What the exercise asks: Reproduce all the lines below exactly and omit the images.

Source data:
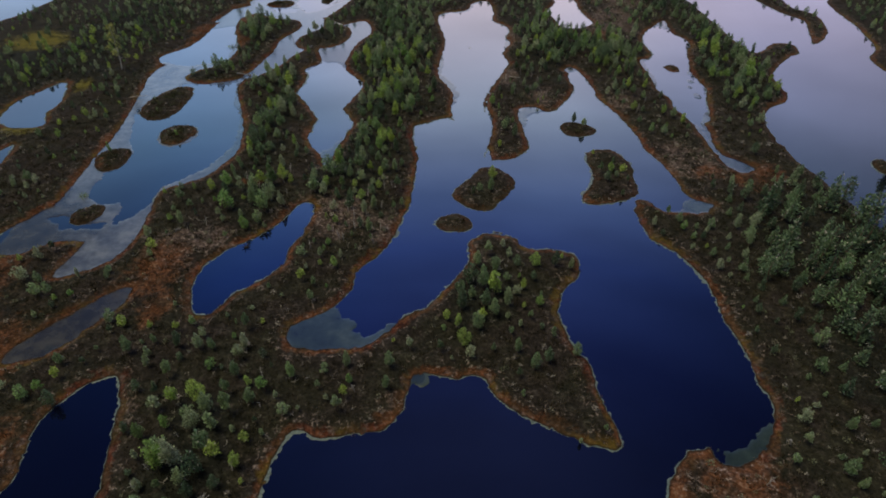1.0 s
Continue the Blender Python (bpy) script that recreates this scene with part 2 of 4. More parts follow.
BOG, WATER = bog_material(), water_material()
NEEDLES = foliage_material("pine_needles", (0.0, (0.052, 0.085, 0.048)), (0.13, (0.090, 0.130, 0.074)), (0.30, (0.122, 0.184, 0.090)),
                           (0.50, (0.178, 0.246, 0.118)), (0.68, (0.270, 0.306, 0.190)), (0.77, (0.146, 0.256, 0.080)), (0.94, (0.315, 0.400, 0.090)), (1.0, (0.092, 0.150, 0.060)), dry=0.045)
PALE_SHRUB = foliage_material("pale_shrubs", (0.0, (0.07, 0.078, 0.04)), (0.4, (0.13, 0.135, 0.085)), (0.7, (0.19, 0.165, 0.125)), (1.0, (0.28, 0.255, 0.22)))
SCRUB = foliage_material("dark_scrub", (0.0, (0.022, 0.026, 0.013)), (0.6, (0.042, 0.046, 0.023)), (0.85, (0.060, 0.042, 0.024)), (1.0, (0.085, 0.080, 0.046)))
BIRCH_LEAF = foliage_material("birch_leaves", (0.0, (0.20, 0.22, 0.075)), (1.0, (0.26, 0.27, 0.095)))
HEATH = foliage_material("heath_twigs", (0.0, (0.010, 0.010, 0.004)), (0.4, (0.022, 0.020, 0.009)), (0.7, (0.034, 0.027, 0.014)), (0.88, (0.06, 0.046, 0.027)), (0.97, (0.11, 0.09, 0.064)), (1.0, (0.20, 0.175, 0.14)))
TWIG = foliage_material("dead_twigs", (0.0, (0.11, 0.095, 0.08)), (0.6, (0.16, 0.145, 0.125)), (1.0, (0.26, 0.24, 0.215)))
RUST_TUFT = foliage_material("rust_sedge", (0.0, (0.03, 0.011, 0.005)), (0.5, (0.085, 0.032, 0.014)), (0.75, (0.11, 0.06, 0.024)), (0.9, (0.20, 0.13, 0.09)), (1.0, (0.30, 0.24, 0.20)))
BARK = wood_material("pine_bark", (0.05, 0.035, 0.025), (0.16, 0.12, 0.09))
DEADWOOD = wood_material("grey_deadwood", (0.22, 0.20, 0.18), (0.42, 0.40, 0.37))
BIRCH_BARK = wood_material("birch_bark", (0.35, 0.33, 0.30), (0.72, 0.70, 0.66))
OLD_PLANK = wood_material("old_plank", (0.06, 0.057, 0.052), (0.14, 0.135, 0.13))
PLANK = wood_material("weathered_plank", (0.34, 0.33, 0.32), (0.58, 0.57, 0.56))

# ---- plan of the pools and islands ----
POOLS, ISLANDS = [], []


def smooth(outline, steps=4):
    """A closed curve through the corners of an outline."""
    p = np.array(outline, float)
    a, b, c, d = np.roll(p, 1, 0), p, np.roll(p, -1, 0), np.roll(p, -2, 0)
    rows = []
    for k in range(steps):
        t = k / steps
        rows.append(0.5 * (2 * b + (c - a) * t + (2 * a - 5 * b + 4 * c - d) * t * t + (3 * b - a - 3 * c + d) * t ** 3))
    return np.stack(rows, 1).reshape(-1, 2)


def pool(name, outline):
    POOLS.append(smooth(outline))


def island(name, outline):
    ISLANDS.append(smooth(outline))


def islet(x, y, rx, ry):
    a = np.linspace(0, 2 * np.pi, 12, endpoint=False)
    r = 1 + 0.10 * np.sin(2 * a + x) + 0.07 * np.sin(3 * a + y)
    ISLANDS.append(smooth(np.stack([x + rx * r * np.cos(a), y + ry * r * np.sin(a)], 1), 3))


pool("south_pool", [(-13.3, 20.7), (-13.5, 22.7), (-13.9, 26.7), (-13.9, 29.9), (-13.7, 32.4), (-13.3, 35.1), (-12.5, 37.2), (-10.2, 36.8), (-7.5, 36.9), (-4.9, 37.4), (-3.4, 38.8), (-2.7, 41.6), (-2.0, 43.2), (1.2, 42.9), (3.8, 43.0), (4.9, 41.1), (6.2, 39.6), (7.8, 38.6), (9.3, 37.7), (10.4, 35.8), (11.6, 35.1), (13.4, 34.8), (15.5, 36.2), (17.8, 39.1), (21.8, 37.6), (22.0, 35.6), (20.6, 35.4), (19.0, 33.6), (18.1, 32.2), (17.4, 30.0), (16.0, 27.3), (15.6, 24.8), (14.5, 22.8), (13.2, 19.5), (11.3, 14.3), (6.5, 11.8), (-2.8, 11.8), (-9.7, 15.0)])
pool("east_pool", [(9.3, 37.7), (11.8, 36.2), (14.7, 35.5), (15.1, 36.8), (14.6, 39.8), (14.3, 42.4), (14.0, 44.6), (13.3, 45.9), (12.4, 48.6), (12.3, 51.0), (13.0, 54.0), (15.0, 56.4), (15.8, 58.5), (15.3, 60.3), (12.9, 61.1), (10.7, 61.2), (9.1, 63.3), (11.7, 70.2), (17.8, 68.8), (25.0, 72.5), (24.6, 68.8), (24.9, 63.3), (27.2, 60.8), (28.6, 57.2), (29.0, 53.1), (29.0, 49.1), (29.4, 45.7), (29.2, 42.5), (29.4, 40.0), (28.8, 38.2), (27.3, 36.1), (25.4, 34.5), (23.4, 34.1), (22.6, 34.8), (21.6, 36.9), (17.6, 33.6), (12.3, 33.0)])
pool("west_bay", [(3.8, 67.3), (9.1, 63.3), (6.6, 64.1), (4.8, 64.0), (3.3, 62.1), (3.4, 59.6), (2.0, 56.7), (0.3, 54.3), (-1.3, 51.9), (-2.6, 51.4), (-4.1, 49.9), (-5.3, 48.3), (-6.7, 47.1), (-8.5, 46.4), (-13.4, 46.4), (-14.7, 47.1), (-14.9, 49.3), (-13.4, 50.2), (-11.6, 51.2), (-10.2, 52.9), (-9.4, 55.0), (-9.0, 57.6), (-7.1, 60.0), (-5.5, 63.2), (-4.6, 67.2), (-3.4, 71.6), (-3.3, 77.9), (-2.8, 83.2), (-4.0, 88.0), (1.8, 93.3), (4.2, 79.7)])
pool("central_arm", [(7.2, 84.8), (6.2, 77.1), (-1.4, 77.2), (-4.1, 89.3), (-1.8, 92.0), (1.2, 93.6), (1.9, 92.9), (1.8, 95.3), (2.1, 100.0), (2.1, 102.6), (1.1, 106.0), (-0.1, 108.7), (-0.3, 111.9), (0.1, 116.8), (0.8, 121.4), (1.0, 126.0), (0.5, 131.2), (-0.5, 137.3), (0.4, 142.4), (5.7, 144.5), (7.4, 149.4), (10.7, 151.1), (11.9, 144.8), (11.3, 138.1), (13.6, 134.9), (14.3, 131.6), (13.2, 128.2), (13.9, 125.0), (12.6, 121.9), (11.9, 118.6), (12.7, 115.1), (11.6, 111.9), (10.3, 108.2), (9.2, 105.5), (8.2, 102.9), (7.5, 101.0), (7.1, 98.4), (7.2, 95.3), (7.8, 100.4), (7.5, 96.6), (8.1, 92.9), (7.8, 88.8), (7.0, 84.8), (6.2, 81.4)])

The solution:
1.0 s
Continue the Blender Python (bpy) script that recreates this scene with part 2 of 4. More parts follow.
BOG, WATER = bog_material(), water_material()
NEEDLES = foliage_material("pine_needles", (0.0, (0.052, 0.085, 0.048)), (0.13, (0.090, 0.130, 0.074)), (0.30, (0.122, 0.184, 0.090)),
                           (0.50, (0.178, 0.246, 0.118)), (0.68, (0.270, 0.306, 0.190)), (0.77, (0.146, 0.256, 0.080)), (0.94, (0.315, 0.400, 0.090)), (1.0, (0.092, 0.150, 0.060)), dry=0.045)
PALE_SHRUB = foliage_material("pale_shrubs", (0.0, (0.07, 0.078, 0.04)), (0.4, (0.13, 0.135, 0.085)), (0.7, (0.19, 0.165, 0.125)), (1.0, (0.28, 0.255, 0.22)))
SCRUB = foliage_material("dark_scrub", (0.0, (0.022, 0.026, 0.013)), (0.6, (0.042, 0.046, 0.023)), (0.85, (0.060, 0.042, 0.024)), (1.0, (0.085, 0.080, 0.046)))
BIRCH_LEAF = foliage_material("birch_leaves", (0.0, (0.20, 0.22, 0.075)), (1.0, (0.26, 0.27, 0.095)))
HEATH = foliage_material("heath_twigs", (0.0, (0.010, 0.010, 0.004)), (0.4, (0.022, 0.020, 0.009)), (0.7, (0.034, 0.027, 0.014)), (0.88, (0.06, 0.046, 0.027)), (0.97, (0.11, 0.09, 0.064)), (1.0, (0.20, 0.175, 0.14)))
TWIG = foliage_material("dead_twigs", (0.0, (0.11, 0.095, 0.08)), (0.6, (0.16, 0.145, 0.125)), (1.0, (0.26, 0.24, 0.215)))
RUST_TUFT = foliage_material("rust_sedge", (0.0, (0.03, 0.011, 0.005)), (0.5, (0.085, 0.032, 0.014)), (0.75, (0.11, 0.06, 0.024)), (0.9, (0.20, 0.13, 0.09)), (1.0, (0.30, 0.24, 0.20)))
BARK = wood_material("pine_bark", (0.05, 0.035, 0.025), (0.16, 0.12, 0.09))
DEADWOOD = wood_material("grey_deadwood", (0.22, 0.20, 0.18), (0.42, 0.40, 0.37))
BIRCH_BARK = wood_material("birch_bark", (0.35, 0.33, 0.30), (0.72, 0.70, 0.66))
OLD_PLANK = wood_material("old_plank", (0.06, 0.057, 0.052), (0.14, 0.135, 0.13))
PLANK = wood_material("weathered_plank", (0.34, 0.33, 0.32), (0.58, 0.57, 0.56))

# ---- plan of the pools and islands ----
POOLS, ISLANDS = [], []


def smooth(outline, steps=4):
    """A closed curve through the corners of an outline."""
    p = np.array(outline, float)
    a, b, c, d = np.roll(p, 1, 0), p, np.roll(p, -1, 0), np.roll(p, -2, 0)
    rows = []
    for k in range(steps):
        t = k / steps
        rows.append(0.5 * (2 * b + (c - a) * t + (2 * a - 5 * b + 4 * c - d) * t * t + (3 * b - a - 3 * c + d) * t ** 3))
    return np.stack(rows, 1).reshape(-1, 2)


def pool(name, outline):
    POOLS.append(smooth(outline))


def island(name, outline):
    ISLANDS.append(smooth(outline))


def islet(x, y, rx, ry):
    a = np.linspace(0, 2 * np.pi, 12, endpoint=False)
    r = 1 + 0.10 * np.sin(2 * a + x) + 0.07 * np.sin(3 * a + y)
    ISLANDS.append(smooth(np.stack([x + rx * r * np.cos(a), y + ry * r * np.sin(a)], 1), 3))


pool("south_pool", [(-13.3, 20.7), (-13.5, 22.7), (-13.9, 26.7), (-13.9, 29.9), (-13.7, 32.4), (-13.3, 35.1), (-12.5, 37.2), (-10.2, 36.8), (-7.5, 36.9), (-4.9, 37.4), (-3.4, 38.8), (-2.7, 41.6), (-2.0, 43.2), (1.2, 42.9), (3.8, 43.0), (4.9, 41.1), (6.2, 39.6), (7.8, 38.6), (9.3, 37.7), (10.4, 35.8), (11.6, 35.1), (13.4, 34.8), (15.5, 36.2), (17.8, 39.1), (21.8, 37.6), (22.0, 35.6), (20.6, 35.4), (19.0, 33.6), (18.1, 32.2), (17.4, 30.0), (16.0, 27.3), (15.6, 24.8), (14.5, 22.8), (13.2, 19.5), (11.3, 14.3), (6.5, 11.8), (-2.8, 11.8), (-9.7, 15.0)])
pool("east_pool", [(9.3, 37.7), (11.8, 36.2), (14.7, 35.5), (15.1, 36.8), (14.6, 39.8), (14.3, 42.4), (14.0, 44.6), (13.3, 45.9), (12.4, 48.6), (12.3, 51.0), (13.0, 54.0), (15.0, 56.4), (15.8, 58.5), (15.3, 60.3), (12.9, 61.1), (10.7, 61.2), (9.1, 63.3), (11.7, 70.2), (17.8, 68.8), (25.0, 72.5), (24.6, 68.8), (24.9, 63.3), (27.2, 60.8), (28.6, 57.2), (29.0, 53.1), (29.0, 49.1), (29.4, 45.7), (29.2, 42.5), (29.4, 40.0), (28.8, 38.2), (27.3, 36.1), (25.4, 34.5), (23.4, 34.1), (22.6, 34.8), (21.6, 36.9), (17.6, 33.6), (12.3, 33.0)])
pool("west_bay", [(3.8, 67.3), (9.1, 63.3), (6.6, 64.1), (4.8, 64.0), (3.3, 62.1), (3.4, 59.6), (2.0, 56.7), (0.3, 54.3), (-1.3, 51.9), (-2.6, 51.4), (-4.1, 49.9), (-5.3, 48.3), (-6.7, 47.1), (-8.5, 46.4), (-13.4, 46.4), (-14.7, 47.1), (-14.9, 49.3), (-13.4, 50.2), (-11.6, 51.2), (-10.2, 52.9), (-9.4, 55.0), (-9.0, 57.6), (-7.1, 60.0), (-5.5, 63.2), (-4.6, 67.2), (-3.4, 71.6), (-3.3, 77.9), (-2.8, 83.2), (-4.0, 88.0), (1.8, 93.3), (4.2, 79.7)])
pool("central_arm", [(7.2, 84.8), (6.2, 77.1), (-1.4, 77.2), (-4.1, 89.3), (-1.8, 92.0), (1.2, 93.6), (1.9, 92.9), (1.8, 95.3), (2.1, 100.0), (2.1, 102.6), (1.1, 106.0), (-0.1, 108.7), (-0.3, 111.9), (0.1, 116.8), (0.8, 121.4), (1.0, 126.0), (0.5, 131.2), (-0.5, 137.3), (0.4, 142.4), (5.7, 144.5), (7.4, 149.4), (10.7, 151.1), (11.9, 144.8), (11.3, 138.1), (13.6, 134.9), (14.3, 131.6), (13.2, 128.2), (13.9, 125.0), (12.6, 121.9), (11.9, 118.6), (12.7, 115.1), (11.6, 111.9), (10.3, 108.2), (9.2, 105.5), (8.2, 102.9), (7.5, 101.0), (7.1, 98.4), (7.2, 95.3), (7.8, 100.4), (7.5, 96.6), (8.1, 92.9), (7.8, 88.8), (7.0, 84.8), (6.2, 81.4)])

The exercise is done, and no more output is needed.